Asked at the 1998 Charlotte Film Festival his best recollections of “Lawman”, Peter Brown answered, “John Russell, John Russell, John Russell. He was about as good as it got.” At a Knoxville Film Festival, Peter described how Russell took him under his wing and taught him how to act in front of a camera. In a 1960 TV GUIDE article Peter stated, “John is methodical, to say the least. I’m glad he is. His integrity has made the series the success it is. When we started he sat down with me and said, ‘Look, we got ourselves a series. I don’t know how you feel, but I think between us we can make it the best TV series in the country.’ I said, ‘I’m with you.’ That’s why you never see us pull a gun we don’t intend to use, take unnecessary risks like phony heroes, or stage any long-drawn-out fist fights.
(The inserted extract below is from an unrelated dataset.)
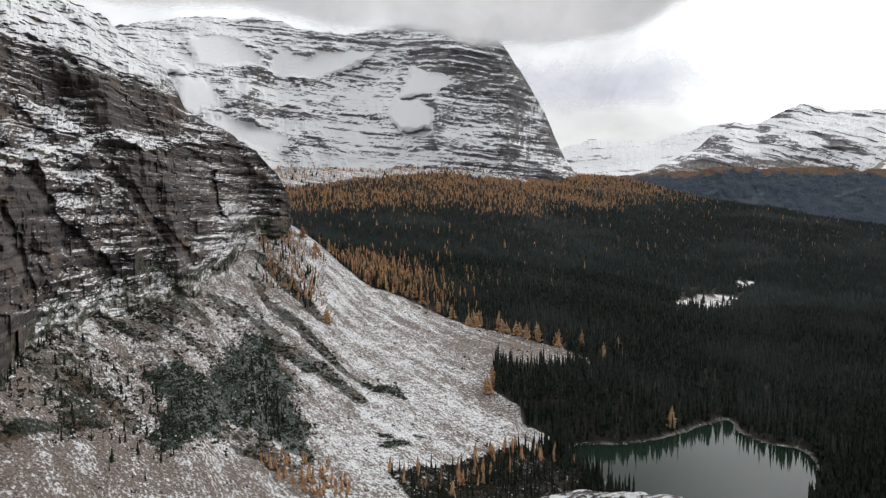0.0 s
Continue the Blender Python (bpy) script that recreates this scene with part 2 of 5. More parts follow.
def talus_material():
    """Valley ground: snow-dusted scree, forest floor, brown plants."""
    k = Mat("scree_ground")
    stones = k.cells(0.8)
    grain = k.noise(0.9, 6.0, 0.7)
    mid = k.noise(0.09, 6.0, 0.65)
    streak = k.noise(1.0, 5.0, 0.6, (0.007, 0.075, 0.05, 0, 0, -43))
    stone = k.mix(k.ramp(grain, 0.3, 0.7), (0.075, 0.058, 0.050), (0.35, 0.295, 0.26))
    stone = k.mix(k.ramp(mid, 0.5, 0.7), stone, (0.20, 0.15, 0.115))
    floor = k.mix(k.ramp(grain, 0.35, 0.7), (0.010, 0.010, 0.008), (0.045, 0.038, 0.028))
    base = k.mix(k.attr("woods"), stone, floor)
    g = k.ramp(k.math("ADD", k.attr("plants"), k.math("MULTIPLY", k.math("SUBTRACT", k.noise(0.14, 6.0, 0.72), 0.5), 1.8)), 0.45, 0.6)
    g = k.math("MULTIPLY", g, k.ramp(k.attr("plants"), 0.03, 0.12))
    plants = k.mix(k.ramp(k.noise(0.06, 5.0, 0.7), 0.42, 0.62), (0.022, 0.026, 0.016), (0.085, 0.060, 0.038))
    base = k.mix(g, base, plants)
    rubble = k.noise(1.0, 6.0, 0.75, (0.36, 0.62, 0.62, 0, 0, -43))
    jun = k.ramp(k.math("ADD", k.attr("juniper"), k.math("MULTIPLY", k.math("SUBTRACT", k.noise(0.2, 6.0, 0.75), 0.5), 1.3)), 0.5, 0.62)
    base = k.mix(jun, base, k.mix(grain, (0.012, 0.022, 0.016), (0.036, 0.052, 0.036)))
    g = k.math("MAXIMUM", g, jun)
    lie = k.math("MULTIPLY", k.math("SUBTRACT", rubble, 0.5), 2.3)
    lie = k.math("ADD", lie, k.math("MULTIPLY", k.math("SUBTRACT", grain, 0.5), 1.2))
    lie = k.math("ADD", lie, k.math("MULTIPLY", k.math("SUBTRACT", mid, 0.5), 0.9))
    lie = k.math("ADD", lie, k.math("MULTIPLY", k.math("SUBTRACT", streak, 0.5), 1.1))
    lie = k.math("ADD", lie, k.attr("snow"))
    white = k.ramp(lie, -0.14, 0.16)
    white = k.math("MULTIPLY", white, k.ramp(g, 0.0, 1.0, 1.0, 0.2))
    k.bump(k.math("ADD", rubble, k.math("ADD", grain, k.math("MULTIPLY", stones, 0.5))), 1.6, 0.9)
    return k.done(k.mix(white, base, SNOW), 0.85, 0.25)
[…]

I learned more from John Russell than any actor I’ve ever worked with. He was very disciplined. His characterization of Dan Troop was the best that has ever been done. As a Western lawman, he was the best choice. Peggie Castle was a sweetheart. She died very young; I enjoyed her company on the set very much.”
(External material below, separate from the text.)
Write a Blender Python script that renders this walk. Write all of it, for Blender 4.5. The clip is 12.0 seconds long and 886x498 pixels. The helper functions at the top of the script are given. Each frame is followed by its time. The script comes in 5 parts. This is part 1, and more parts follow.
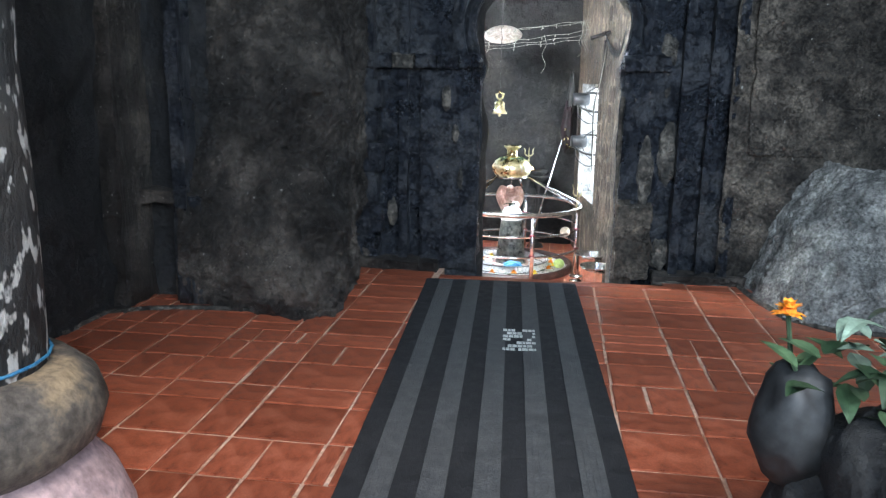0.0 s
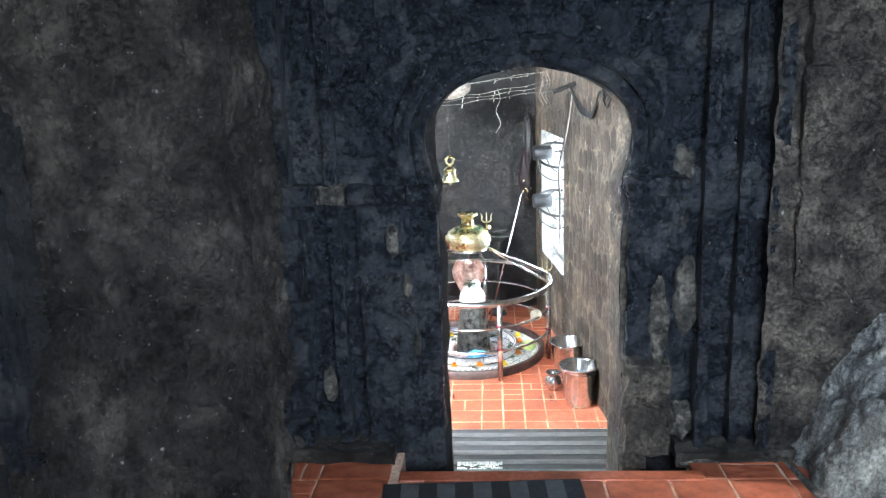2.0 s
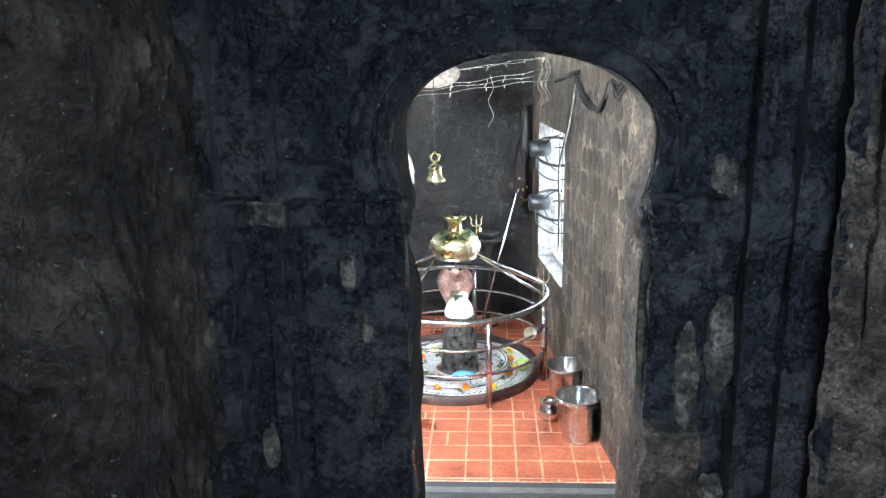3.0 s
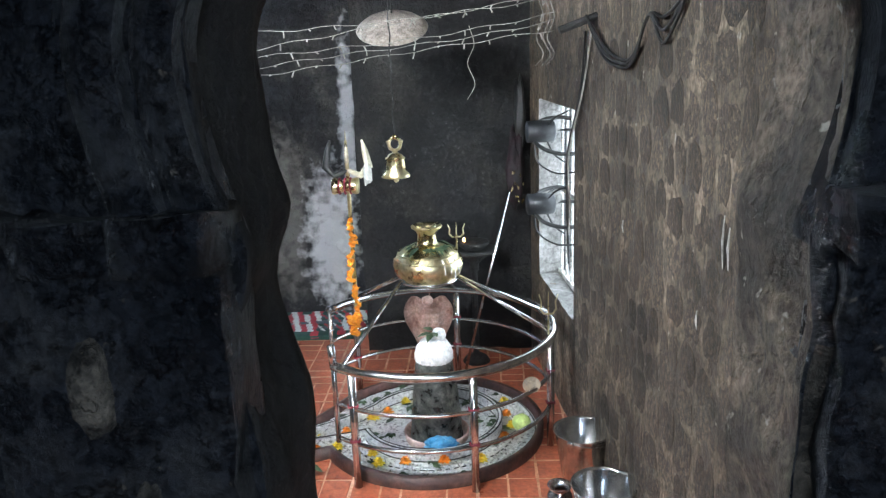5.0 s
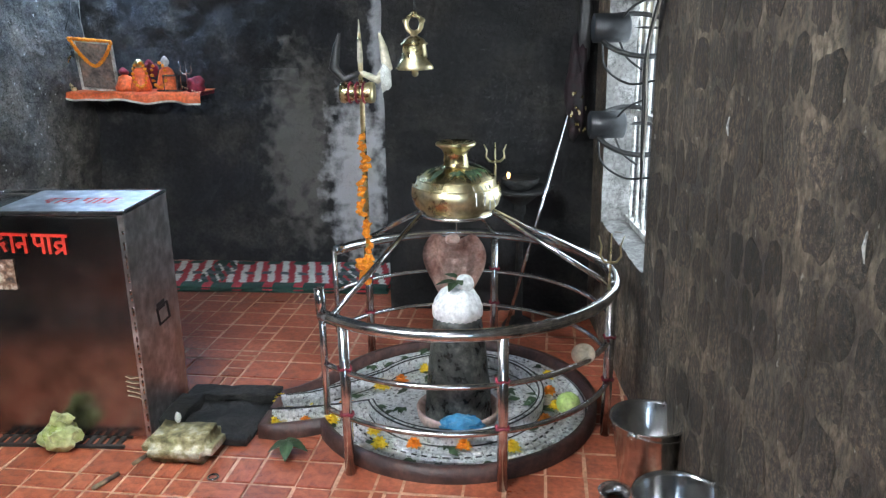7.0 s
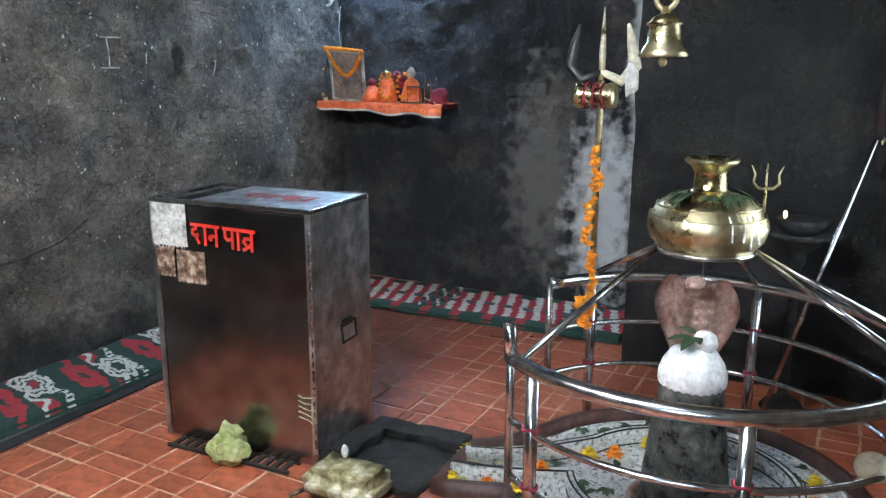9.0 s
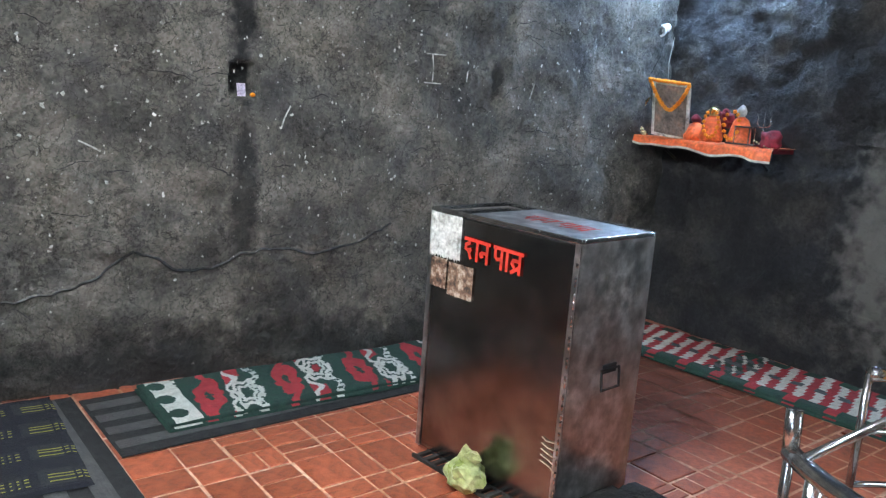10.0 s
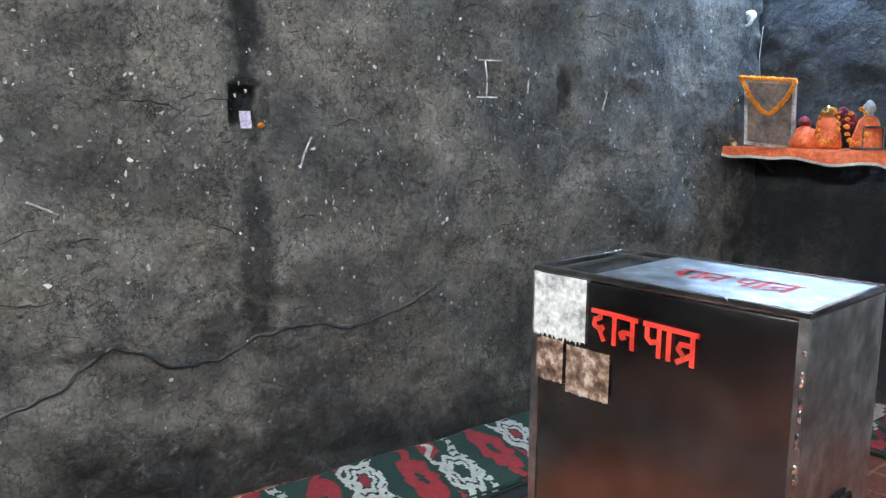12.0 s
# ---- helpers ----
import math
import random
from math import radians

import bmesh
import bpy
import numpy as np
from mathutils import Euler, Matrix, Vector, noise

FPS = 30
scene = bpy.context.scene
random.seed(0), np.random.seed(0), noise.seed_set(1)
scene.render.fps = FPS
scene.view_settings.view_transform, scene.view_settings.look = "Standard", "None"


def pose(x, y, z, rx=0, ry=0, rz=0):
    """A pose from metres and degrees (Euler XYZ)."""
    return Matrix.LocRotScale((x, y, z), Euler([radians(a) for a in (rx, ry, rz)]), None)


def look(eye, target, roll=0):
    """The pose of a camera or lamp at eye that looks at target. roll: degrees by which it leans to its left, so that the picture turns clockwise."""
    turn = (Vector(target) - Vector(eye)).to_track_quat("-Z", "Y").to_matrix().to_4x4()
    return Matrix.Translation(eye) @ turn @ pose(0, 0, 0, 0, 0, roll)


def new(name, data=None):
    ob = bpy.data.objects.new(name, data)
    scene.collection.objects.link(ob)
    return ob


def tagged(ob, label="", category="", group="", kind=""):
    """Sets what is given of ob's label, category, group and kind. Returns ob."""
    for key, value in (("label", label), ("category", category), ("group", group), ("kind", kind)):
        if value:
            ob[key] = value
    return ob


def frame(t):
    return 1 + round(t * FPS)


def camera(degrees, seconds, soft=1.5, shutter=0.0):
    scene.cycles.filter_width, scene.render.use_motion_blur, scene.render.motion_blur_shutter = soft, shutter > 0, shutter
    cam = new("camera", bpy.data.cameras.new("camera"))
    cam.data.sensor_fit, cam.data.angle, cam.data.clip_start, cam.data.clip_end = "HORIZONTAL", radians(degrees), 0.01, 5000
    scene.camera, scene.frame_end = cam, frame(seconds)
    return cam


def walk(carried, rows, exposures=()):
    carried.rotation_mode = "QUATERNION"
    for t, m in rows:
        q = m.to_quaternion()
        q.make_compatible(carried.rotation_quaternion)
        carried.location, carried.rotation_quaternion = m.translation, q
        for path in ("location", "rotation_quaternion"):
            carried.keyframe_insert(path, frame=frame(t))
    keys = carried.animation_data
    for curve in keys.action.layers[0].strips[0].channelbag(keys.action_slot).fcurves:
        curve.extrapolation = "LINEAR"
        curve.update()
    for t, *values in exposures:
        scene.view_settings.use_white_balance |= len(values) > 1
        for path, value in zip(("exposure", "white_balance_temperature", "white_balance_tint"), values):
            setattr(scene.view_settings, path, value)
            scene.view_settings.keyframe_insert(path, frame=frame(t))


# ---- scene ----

For the first two seasons of its four season run “Lawman” followed “Maverick” on Sunday nights followed at first by “Colt .45” and later “The Rebel”. The show’s primary competition over its four season run was the popular CBS Sunday night staple, “Ed Sullivan.” (“Lawman” aired opposite Ed’s last half hour.) NBC, never a factor in the first two years, struggling with “Steve Allen”, “Pete Kelly’s Blues” and others that came and went, rebounded in season three (‘60-‘61) throwing the wacky comedy “Car 54, Where Are You” up against “Lawman” followed by “Bonanza” in color. Additionally, ABC broke up their terrific night of all Westerns, adding “Follow the Sun” and “Bus Stop” to their lineup. By April of season four (which began Sept. 17, 1961), with Westerns on the wane, ABC replaced “Lawman” at 8:30 with a Sunday night movie and moved “Lawman” to the 10:30pm basement, an essential death knell for the series which finally saw its last ride on June 24, 1962. Reruns continued through Oct. ‘62. For all concerned with “Lawman”, they can look back upon a job better than well done.